Given task:
Starting at the first line of the listing below, retype each line up to and including the one that contains "scene = bpy.context.scene". Leave pictures out.

Dataset excerpt:
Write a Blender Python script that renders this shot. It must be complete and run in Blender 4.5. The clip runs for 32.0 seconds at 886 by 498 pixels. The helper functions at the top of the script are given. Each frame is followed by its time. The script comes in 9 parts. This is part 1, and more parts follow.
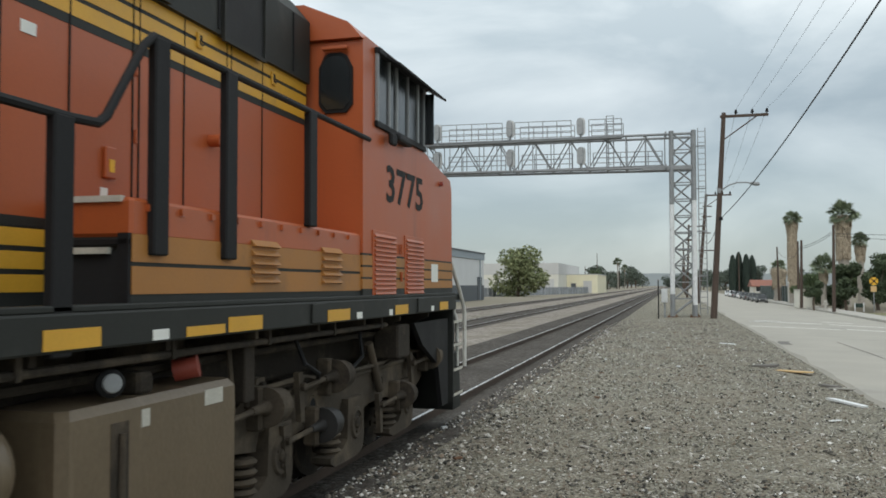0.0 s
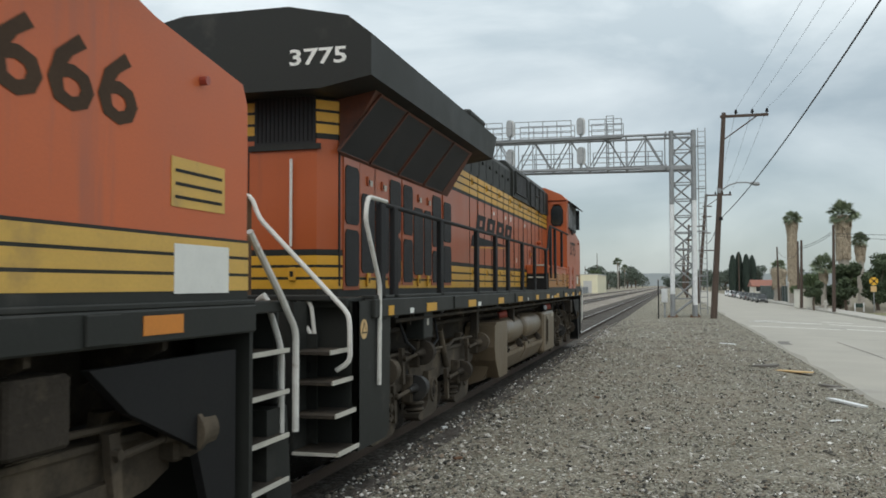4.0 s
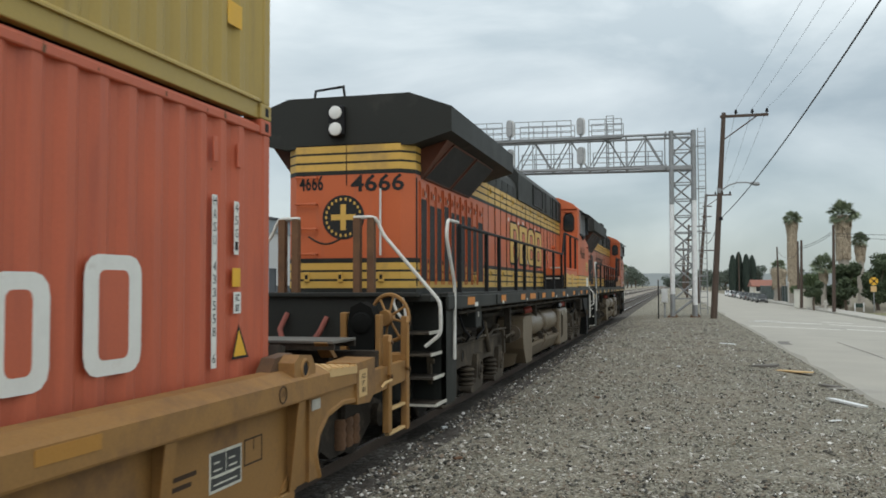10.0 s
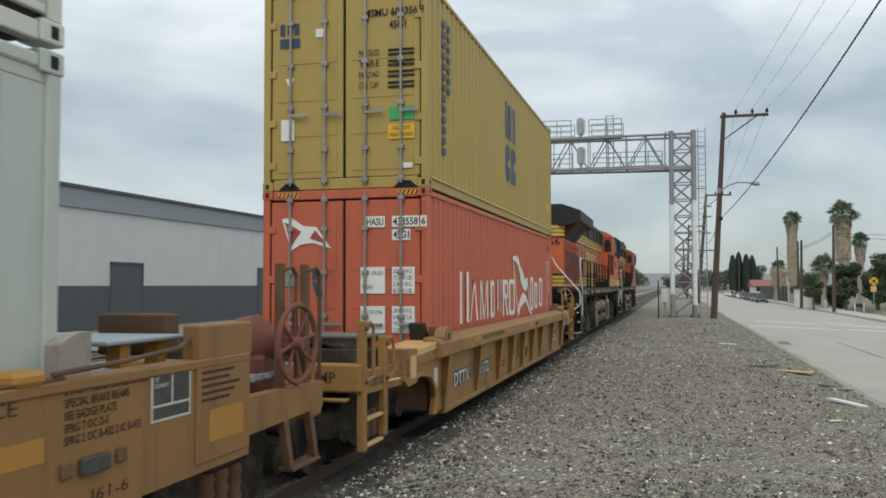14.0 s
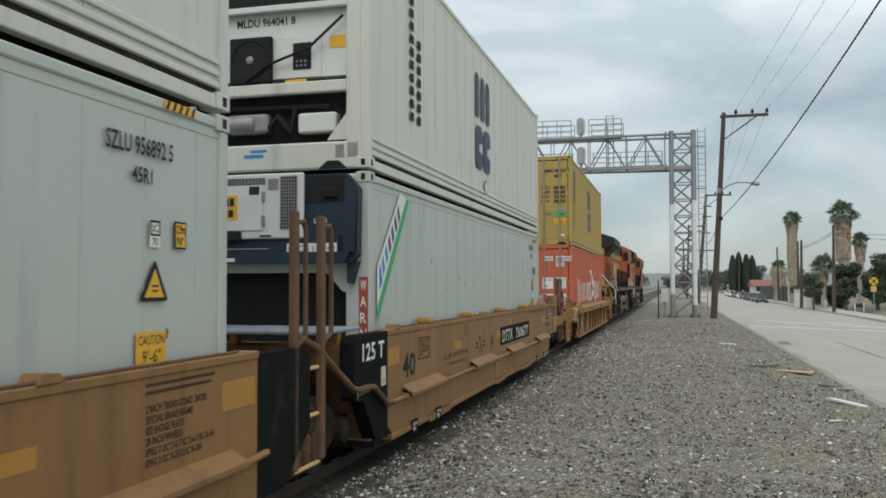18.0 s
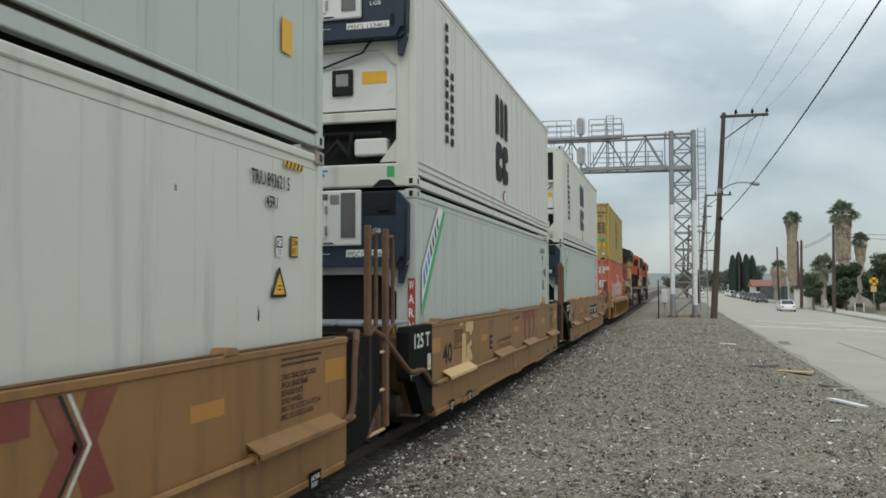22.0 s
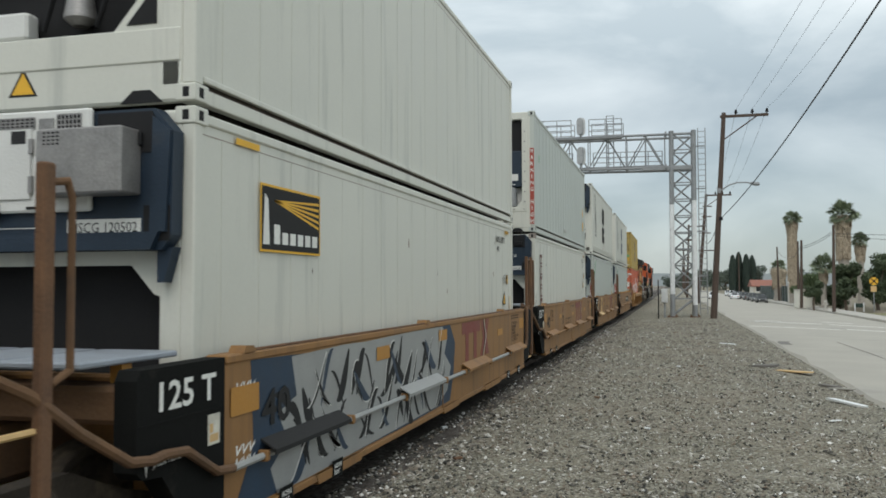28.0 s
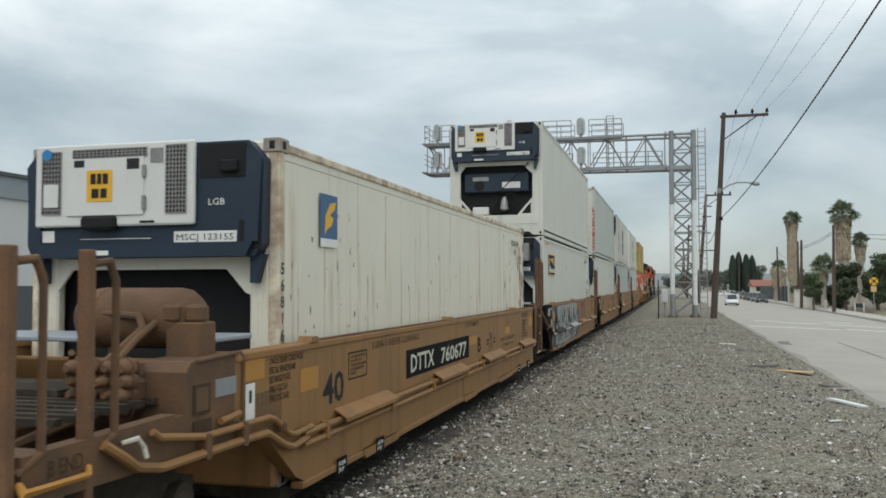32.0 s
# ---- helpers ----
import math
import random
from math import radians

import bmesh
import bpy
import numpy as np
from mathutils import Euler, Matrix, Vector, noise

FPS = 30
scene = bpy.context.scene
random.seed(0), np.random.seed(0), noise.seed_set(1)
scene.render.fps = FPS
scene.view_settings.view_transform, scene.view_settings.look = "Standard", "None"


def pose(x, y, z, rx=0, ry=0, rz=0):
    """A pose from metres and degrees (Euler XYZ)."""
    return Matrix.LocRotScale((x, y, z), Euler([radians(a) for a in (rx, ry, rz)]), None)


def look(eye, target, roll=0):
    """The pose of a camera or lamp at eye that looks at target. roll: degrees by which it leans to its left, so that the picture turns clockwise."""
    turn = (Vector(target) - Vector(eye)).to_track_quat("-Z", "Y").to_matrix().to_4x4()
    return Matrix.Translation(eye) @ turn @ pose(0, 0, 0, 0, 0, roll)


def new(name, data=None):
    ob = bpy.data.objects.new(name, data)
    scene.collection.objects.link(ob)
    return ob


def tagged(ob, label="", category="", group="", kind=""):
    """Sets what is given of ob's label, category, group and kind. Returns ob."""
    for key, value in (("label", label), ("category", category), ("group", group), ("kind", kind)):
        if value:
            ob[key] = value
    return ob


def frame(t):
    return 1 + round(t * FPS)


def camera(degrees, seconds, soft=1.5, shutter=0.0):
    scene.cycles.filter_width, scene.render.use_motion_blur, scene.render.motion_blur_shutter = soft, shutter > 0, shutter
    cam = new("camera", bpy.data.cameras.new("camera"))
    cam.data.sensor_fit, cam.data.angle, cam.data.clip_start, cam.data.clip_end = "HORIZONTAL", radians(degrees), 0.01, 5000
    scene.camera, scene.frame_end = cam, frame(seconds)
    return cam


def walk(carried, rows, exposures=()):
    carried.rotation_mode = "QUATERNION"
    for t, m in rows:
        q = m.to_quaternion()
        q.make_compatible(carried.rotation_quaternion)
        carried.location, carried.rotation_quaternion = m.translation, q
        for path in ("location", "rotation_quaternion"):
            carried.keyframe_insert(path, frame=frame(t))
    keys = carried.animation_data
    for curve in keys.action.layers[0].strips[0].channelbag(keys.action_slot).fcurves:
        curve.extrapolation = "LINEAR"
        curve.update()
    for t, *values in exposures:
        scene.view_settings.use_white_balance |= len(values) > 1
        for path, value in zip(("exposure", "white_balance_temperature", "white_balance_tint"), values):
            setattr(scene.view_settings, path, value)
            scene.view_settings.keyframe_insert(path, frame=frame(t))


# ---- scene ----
# World: z = 0 at the top of the rails, the tracks run along +y, the camera stands at x = y = 0.
cam = camera(54.13, 32.0, soft=1.7, shutter=0.15)
EYE = pose(0, 0, 1.902, 92.43, 0, 14.842) @ pose(0, 0, 0, 0, 0, -0.177)
walk(cam, [(0, EYE), (32, EYE)])

# ---- sky and sun: a bright overcast day ----
world = bpy.data.worlds.new("overcast_sky")
scene.world = world
world.use_nodes = True
wn, wl = world.node_tree.nodes, world.node_tree.links
wn.clear()
w_out = wn.new("ShaderNodeOutputWorld")
w_sky = wn.new("ShaderNodeTexSky")
w_sky.sky_type, w_sky.sun_disc = "NISHITA", False
w_sky.sun_elevation, w_sky.sun_rotation = radians(51), radians(173)
w_bg_sky = wn.new("ShaderNodeBackground")
w_bg_sky.inputs["Strength"].default_value = 0.03
wl.new(w_sky.outputs["Color"], w_bg_sky.inputs["Color"])
w_co = wn.new("ShaderNodeTexCoord")
w_map = wn.new("ShaderNodeMapping")
w_map.inputs["Scale"].default_value = (1.7, 1.7, 4.6)
w_map.inputs["Location"].default_value = (0.35, 0.2, 0.1)
wl.new(w_co.outputs["Generated"], w_map.inputs["Vector"])
w_noise = wn.new("ShaderNodeTexNoise")
w_noise.inputs["Scale"].default_value = 1.5
w_noise.inputs["Detail"].default_value = 7
w_noise.inputs["Roughness"].default_value = 0.52
w_noise.inputs["Distortion"].default_value = 0.35
wl.new(w_map.outputs["Vector"], w_noise.inputs["Vector"])
w_ramp = wn.new("ShaderNodeValToRGB")
w_ramp.color_ramp.elements[0].position = 0.38
w_ramp.color_ramp.elements[0].color = (0.47, 0.53, 0.545, 1)
w_ramp.color_ramp.elements[1].position = 0.66
w_ramp.color_ramp.elements[1].color = (0.86, 0.90, 0.89, 1)
wl.new(w_noise.outputs["Fac"], w_ramp.inputs["Fac"])
w_bg_cloud = wn.new("ShaderNodeBackground")
w_bg_cloud.inputs["Strength"].default_value = 0.92
w_sep = wn.new("ShaderNodeSeparateXYZ")
wl.new(w_co.outputs["Generated"], w_sep.inputs["Vector"])
w_alt = wn.new("ShaderNodeValToRGB")
w_alt.color_ramp.elements[0].position, w_alt.color_ramp.elements[0].color = 0.0, (0.62, 0.655, 0.67, 1)
w_alt.color_ramp.elements[1].position, w_alt.color_ramp.elements[1].color = 0.36, (1.42, 1.415, 1.40, 1)
w_alt.color_ramp.elements.new(0.19).color = (0.73, 0.755, 0.765, 1)
w_alt.color_ramp.elements.new(0.27).color = (1.13, 1.14, 1.13, 1)
wl.new(w_sep.outputs["Z"], w_alt.inputs["Fac"])
w_mul = wn.new("ShaderNodeMixRGB")
w_mul.blend_type = "MULTIPLY"
w_mul.inputs["Fac"].default_value = 1.0
wl.new(w_ramp.outputs["Color"], w_mul.inputs["Color1"])
wl.new(w_alt.outputs["Color"], w_mul.inputs["Color2"])
wl.new(w_mul.outputs["Color"], w_bg_cloud.inputs["Color"])
w_mix = wn.new("ShaderNodeAddShader")
wl.new(w_bg_sky.outputs["Background"], w_mix.inputs[0])
wl.new(w_bg_cloud.outputs["Background"], w_mix.inputs[1])
wl.new(w_mix.outputs["Shader"], w_out.inputs["Surface"])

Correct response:
Write a Blender Python script that renders this shot. It must be complete and run in Blender 4.5. The clip runs for 32.0 seconds at 886 by 498 pixels. The helper functions at the top of the script are given. Each frame is followed by its time. The script comes in 9 parts. This is part 1, and more parts follow.
0.0 s
4.0 s
10.0 s
14.0 s
18.0 s
22.0 s
28.0 s
32.0 s
# ---- helpers ----
import math
import random
from math import radians

import bmesh
import bpy
import numpy as np
from mathutils import Euler, Matrix, Vector, noise

FPS = 30
scene = bpy.context.scene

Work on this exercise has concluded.